Aug. 4, 2004

Till Death Do Us Part

It’s an odd thing about same-sex marriage: Voters hate it and judges love it. This would explain why states like Missouri have seen fit to amend their constitutions to define marriage as a legally binding union between a man and a woman, and why voters increasingly rage against jurisprudes like King County (Wash.) Superior Court Judge William K. Downing, who decreed Wednesday that the U-S Constitution confers marital rites, rights and privileges upon gay and lesbian couples.

It’s telling that while not a single state has agreed to legislation that would broaden “marriage” to include anything other than a man and woman, courts in Massachusetts, Vermont, Washington and elsewhere have decided to lay down the law in defiance of established law and clear public opposition. The only other professions that seem similarly inclined are the entertainment industry and the media.

Note, for instance that the press (including the Fox News website) describes traditional-marriage legislation as “anti-gay marriage,” rather than an affirmation of traditional marriage. To describe marriage-affirming laws and constitutional amendments as “anti-gay” is to commit a subtle form of advocacy. Nobody likes to be cast as “anti-” anything, and the “anti-gay” depiction insinuates that legislators and voters have indulged in acts of revanchist bigotry. (By way of contrast, note that the press never depicts judicial acts decreeing the validity of same-sex marriages as “anti-husband-and-wife.”)

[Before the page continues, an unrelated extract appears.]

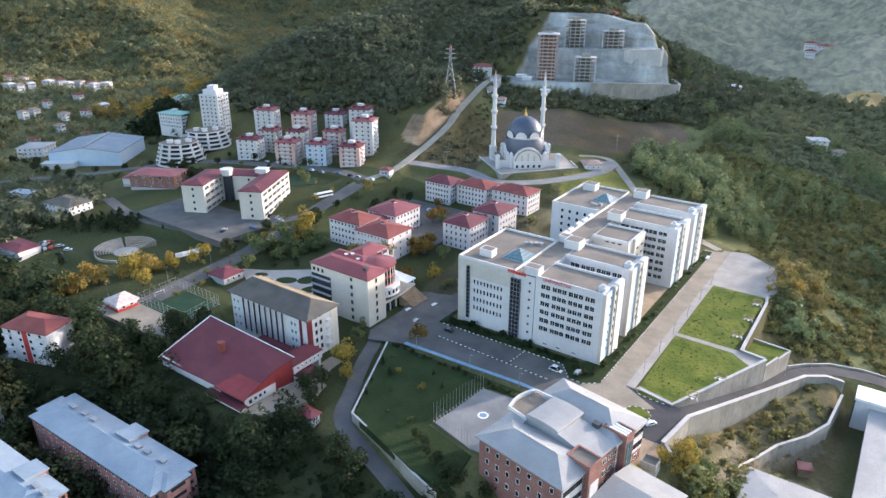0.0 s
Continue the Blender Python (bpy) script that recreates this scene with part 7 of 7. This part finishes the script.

In fact, Marriage-affirming measures are in no necessary sense “anti-gay.” Increasingly, however, they are serving as warnings to activist judges – practitioners of a craft that is supposed to venerate tradition and execrate the blithe destruction of precedent! – who are tossing out millennia of tradition and case law, in order to remake the world in an image more appealing to them.

When judges “settle” contentious issues by diktat, they only ensure a period of festering discord (consider what has happened with abortion since the Supreme Court “decided” the matter in 1973). Most Americans now hold a hybrid view of the same-sex unions. They want “marriage” to retain its traditional definition and status, but would be willing to confer spousal benefits on same-sex couples who agree to be bound by the legal agreements and restraints that apply to husbands and wives. Chances are, a public debate, conducted over time in legislatures and in election campaigns, would produce a result. But that may never happen – because judges, in their zeal to impose their own views of “tolerance” and “due process” could actually make life more difficult for same-sex partners who wish to plight their troths.